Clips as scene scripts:

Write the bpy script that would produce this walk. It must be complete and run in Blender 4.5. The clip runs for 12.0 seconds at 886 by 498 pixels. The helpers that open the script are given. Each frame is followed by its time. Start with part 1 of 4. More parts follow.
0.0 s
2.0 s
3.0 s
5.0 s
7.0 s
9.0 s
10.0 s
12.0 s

---

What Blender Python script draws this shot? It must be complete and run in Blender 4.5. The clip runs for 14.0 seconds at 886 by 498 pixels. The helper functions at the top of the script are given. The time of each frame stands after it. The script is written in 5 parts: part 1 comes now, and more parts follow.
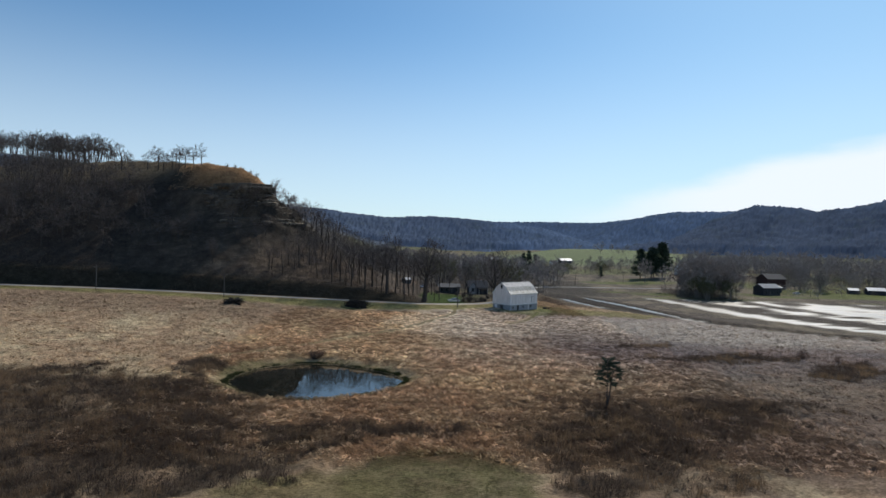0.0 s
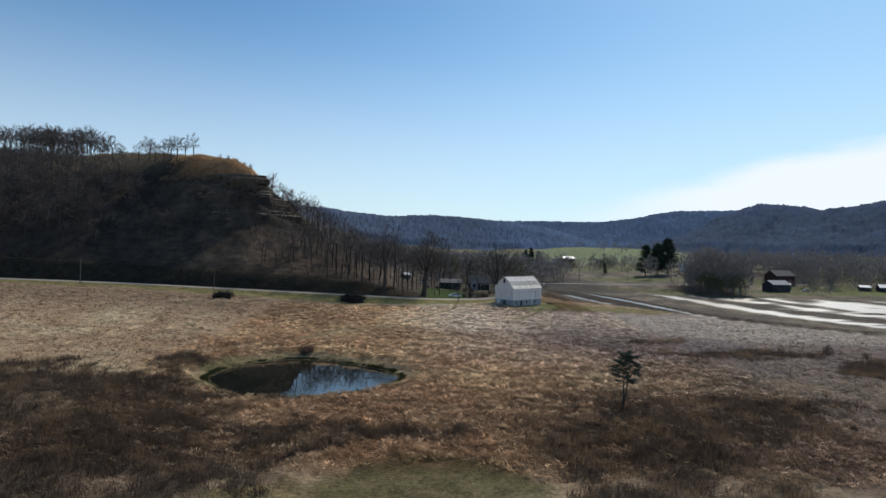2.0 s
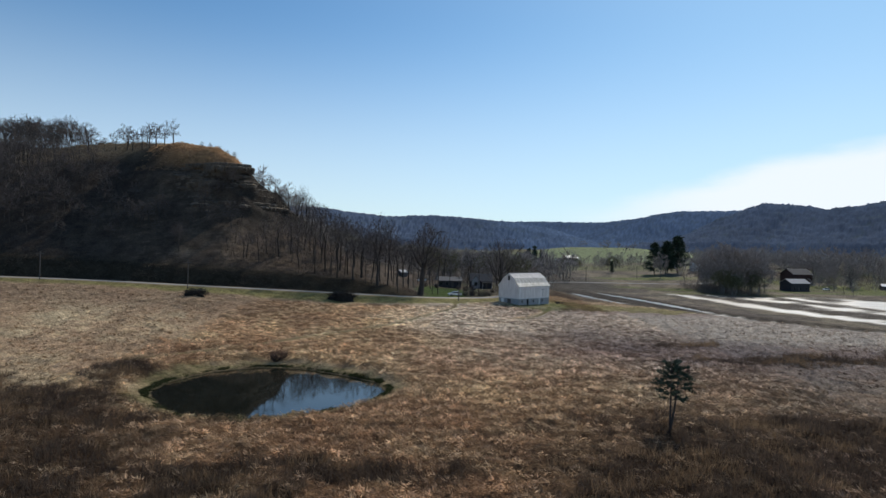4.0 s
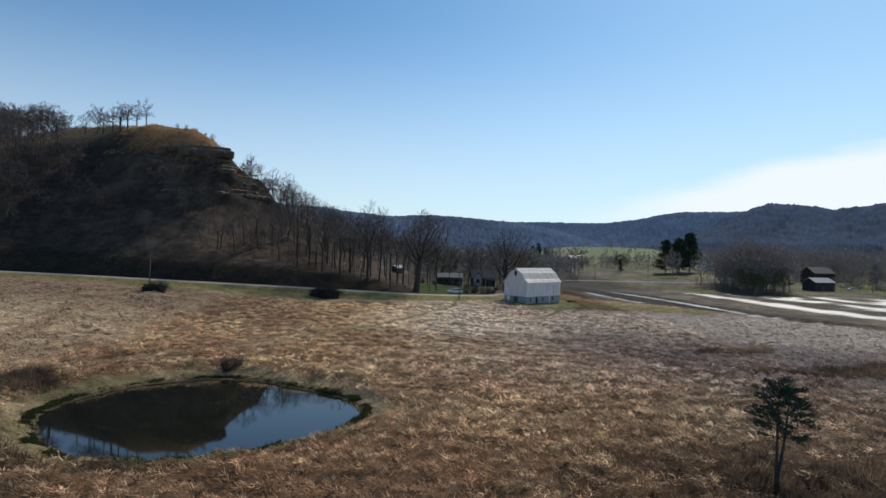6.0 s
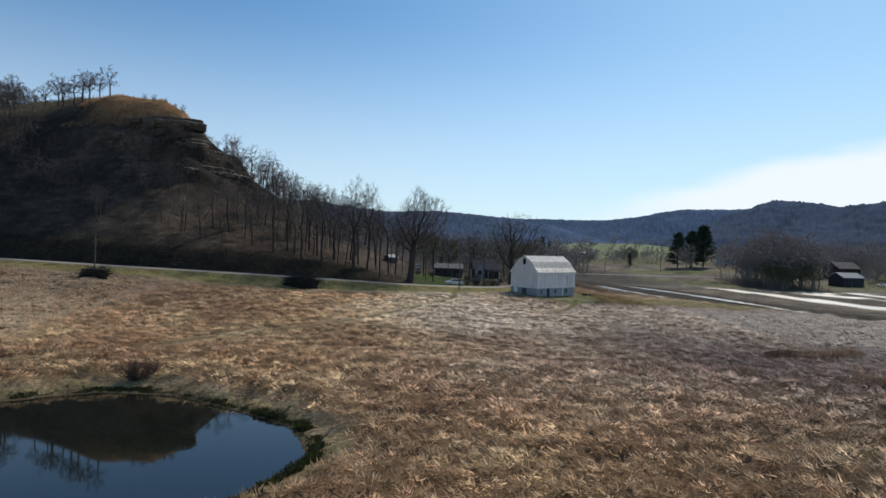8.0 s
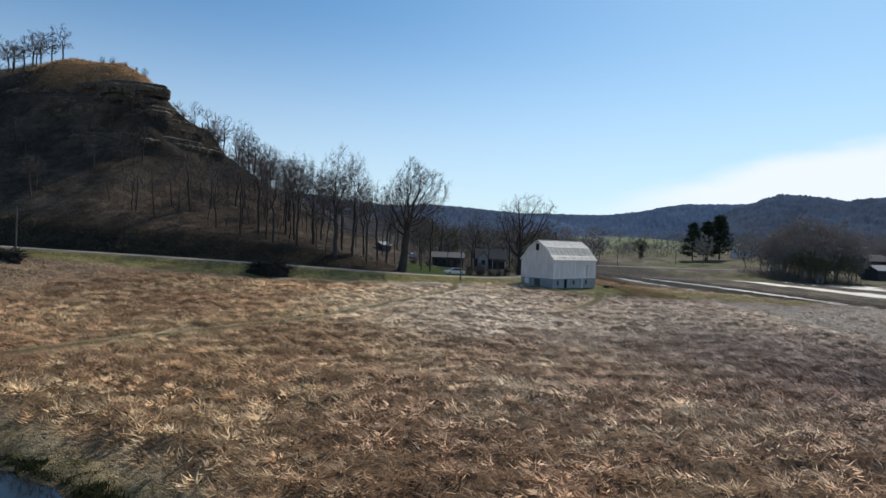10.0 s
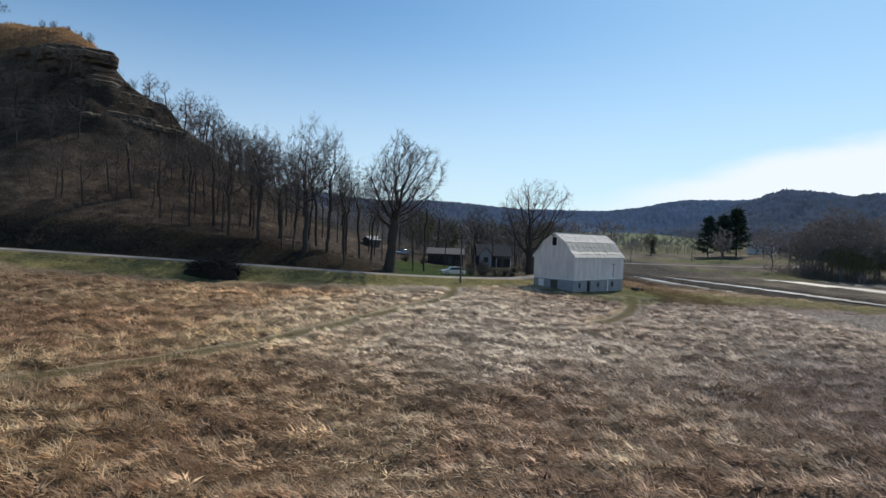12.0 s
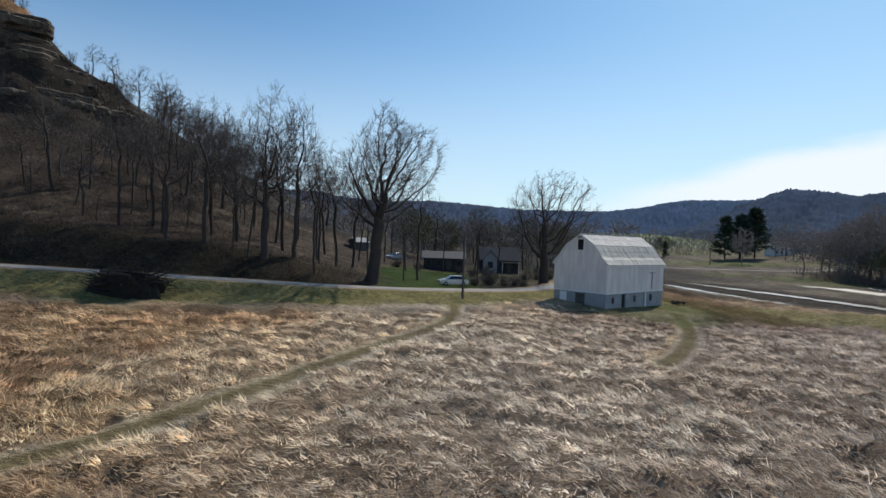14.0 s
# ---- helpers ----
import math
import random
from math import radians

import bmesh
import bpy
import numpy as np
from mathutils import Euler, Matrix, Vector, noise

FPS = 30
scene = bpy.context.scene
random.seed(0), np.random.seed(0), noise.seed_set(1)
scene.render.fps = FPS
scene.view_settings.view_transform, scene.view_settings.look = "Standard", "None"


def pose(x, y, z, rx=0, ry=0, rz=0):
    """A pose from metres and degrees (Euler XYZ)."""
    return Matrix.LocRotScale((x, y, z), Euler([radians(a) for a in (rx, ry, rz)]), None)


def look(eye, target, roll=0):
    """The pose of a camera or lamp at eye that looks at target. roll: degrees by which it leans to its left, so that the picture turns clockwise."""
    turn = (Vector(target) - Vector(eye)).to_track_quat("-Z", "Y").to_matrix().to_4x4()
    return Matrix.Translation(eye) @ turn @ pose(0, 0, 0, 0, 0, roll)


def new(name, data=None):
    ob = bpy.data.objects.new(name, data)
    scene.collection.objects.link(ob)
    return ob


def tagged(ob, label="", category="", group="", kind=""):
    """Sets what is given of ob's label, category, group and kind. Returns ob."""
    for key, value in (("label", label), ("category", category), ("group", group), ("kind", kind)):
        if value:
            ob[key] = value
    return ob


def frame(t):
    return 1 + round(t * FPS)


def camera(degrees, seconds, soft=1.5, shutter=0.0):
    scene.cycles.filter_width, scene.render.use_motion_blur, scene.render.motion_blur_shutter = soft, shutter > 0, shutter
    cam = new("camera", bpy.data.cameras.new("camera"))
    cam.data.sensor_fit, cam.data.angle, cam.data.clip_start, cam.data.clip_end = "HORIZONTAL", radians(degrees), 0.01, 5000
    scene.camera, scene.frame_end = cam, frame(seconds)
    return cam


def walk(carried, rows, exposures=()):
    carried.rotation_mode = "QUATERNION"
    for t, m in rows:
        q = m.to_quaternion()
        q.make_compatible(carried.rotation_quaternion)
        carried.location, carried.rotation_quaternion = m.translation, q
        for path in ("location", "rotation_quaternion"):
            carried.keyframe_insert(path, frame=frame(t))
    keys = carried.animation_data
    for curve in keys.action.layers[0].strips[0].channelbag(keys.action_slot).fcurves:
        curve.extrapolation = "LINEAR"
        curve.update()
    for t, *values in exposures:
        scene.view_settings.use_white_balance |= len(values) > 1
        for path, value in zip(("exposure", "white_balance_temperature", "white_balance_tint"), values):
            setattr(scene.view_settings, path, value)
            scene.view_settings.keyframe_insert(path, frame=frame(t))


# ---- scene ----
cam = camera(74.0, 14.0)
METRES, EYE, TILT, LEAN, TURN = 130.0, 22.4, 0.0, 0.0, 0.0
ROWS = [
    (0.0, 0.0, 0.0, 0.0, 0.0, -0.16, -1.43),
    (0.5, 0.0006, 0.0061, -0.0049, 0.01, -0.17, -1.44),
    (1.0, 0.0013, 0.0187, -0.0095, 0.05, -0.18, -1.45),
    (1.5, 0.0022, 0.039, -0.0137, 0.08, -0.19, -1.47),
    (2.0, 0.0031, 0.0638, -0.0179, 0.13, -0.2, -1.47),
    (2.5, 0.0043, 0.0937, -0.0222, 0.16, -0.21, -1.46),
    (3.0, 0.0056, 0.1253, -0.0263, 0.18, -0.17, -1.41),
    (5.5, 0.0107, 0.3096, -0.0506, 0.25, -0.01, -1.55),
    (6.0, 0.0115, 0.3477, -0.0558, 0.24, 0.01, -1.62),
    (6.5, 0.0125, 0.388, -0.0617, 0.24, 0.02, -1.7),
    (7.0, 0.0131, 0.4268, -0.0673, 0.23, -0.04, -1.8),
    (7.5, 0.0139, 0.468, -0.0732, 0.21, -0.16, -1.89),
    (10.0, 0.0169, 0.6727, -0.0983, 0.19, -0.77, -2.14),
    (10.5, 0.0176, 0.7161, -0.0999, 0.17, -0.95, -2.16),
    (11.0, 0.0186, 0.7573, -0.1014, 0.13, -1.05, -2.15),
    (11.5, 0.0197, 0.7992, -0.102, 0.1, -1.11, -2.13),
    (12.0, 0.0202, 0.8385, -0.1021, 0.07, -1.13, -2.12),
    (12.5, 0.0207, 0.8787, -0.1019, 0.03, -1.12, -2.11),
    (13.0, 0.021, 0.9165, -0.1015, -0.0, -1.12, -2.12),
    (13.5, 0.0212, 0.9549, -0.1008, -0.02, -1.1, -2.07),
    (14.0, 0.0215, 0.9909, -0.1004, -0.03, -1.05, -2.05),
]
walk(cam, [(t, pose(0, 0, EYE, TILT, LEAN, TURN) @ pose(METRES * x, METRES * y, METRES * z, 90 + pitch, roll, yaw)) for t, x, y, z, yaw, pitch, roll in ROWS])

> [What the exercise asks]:
In the listing above, find the line with "from math import radians" and the line with "q = m.to_quaternion()", then print exactly those two lines and every line between them, and nothing more.

> [Answer in full]:
from math import radians

import bmesh
import bpy
import numpy as np
from mathutils import Euler, Matrix, Vector, noise

FPS = 30
scene = bpy.context.scene
random.seed(0), np.random.seed(0), noise.seed_set(1)
scene.render.fps = FPS
scene.view_settings.view_transform, scene.view_settings.look = "Standard", "None"


def pose(x, y, z, rx=0, ry=0, rz=0):
    """A pose from metres and degrees (Euler XYZ)."""
    return Matrix.LocRotScale((x, y, z), Euler([radians(a) for a in (rx, ry, rz)]), None)


def look(eye, target, roll=0):
    """The pose of a camera or lamp at eye that looks at target. roll: degrees by which it leans to its left, so that the picture turns clockwise."""
    turn = (Vector(target) - Vector(eye)).to_track_quat("-Z", "Y").to_matrix().to_4x4()
    return Matrix.Translation(eye) @ turn @ pose(0, 0, 0, 0, 0, roll)


def new(name, data=None):
    ob = bpy.data.objects.new(name, data)
    scene.collection.objects.link(ob)
    return ob


def tagged(ob, label="", category="", group="", kind=""):
    """Sets what is given of ob's label, category, group and kind. Returns ob."""
    for key, value in (("label", label), ("category", category), ("group", group), ("kind", kind)):
        if value:
            ob[key] = value
    return ob


def frame(t):
    return 1 + round(t * FPS)


def camera(degrees, seconds, soft=1.5, shutter=0.0):
    scene.cycles.filter_width, scene.render.use_motion_blur, scene.render.motion_blur_shutter = soft, shutter > 0, shutter
    cam = new("camera", bpy.data.cameras.new("camera"))
    cam.data.sensor_fit, cam.data.angle, cam.data.clip_start, cam.data.clip_end = "HORIZONTAL", radians(degrees), 0.01, 5000
    scene.camera, scene.frame_end = cam, frame(seconds)
    return cam


def walk(carried, rows, exposures=()):
    carried.rotation_mode = "QUATERNION"
    for t, m in rows:
        q = m.to_quaternion()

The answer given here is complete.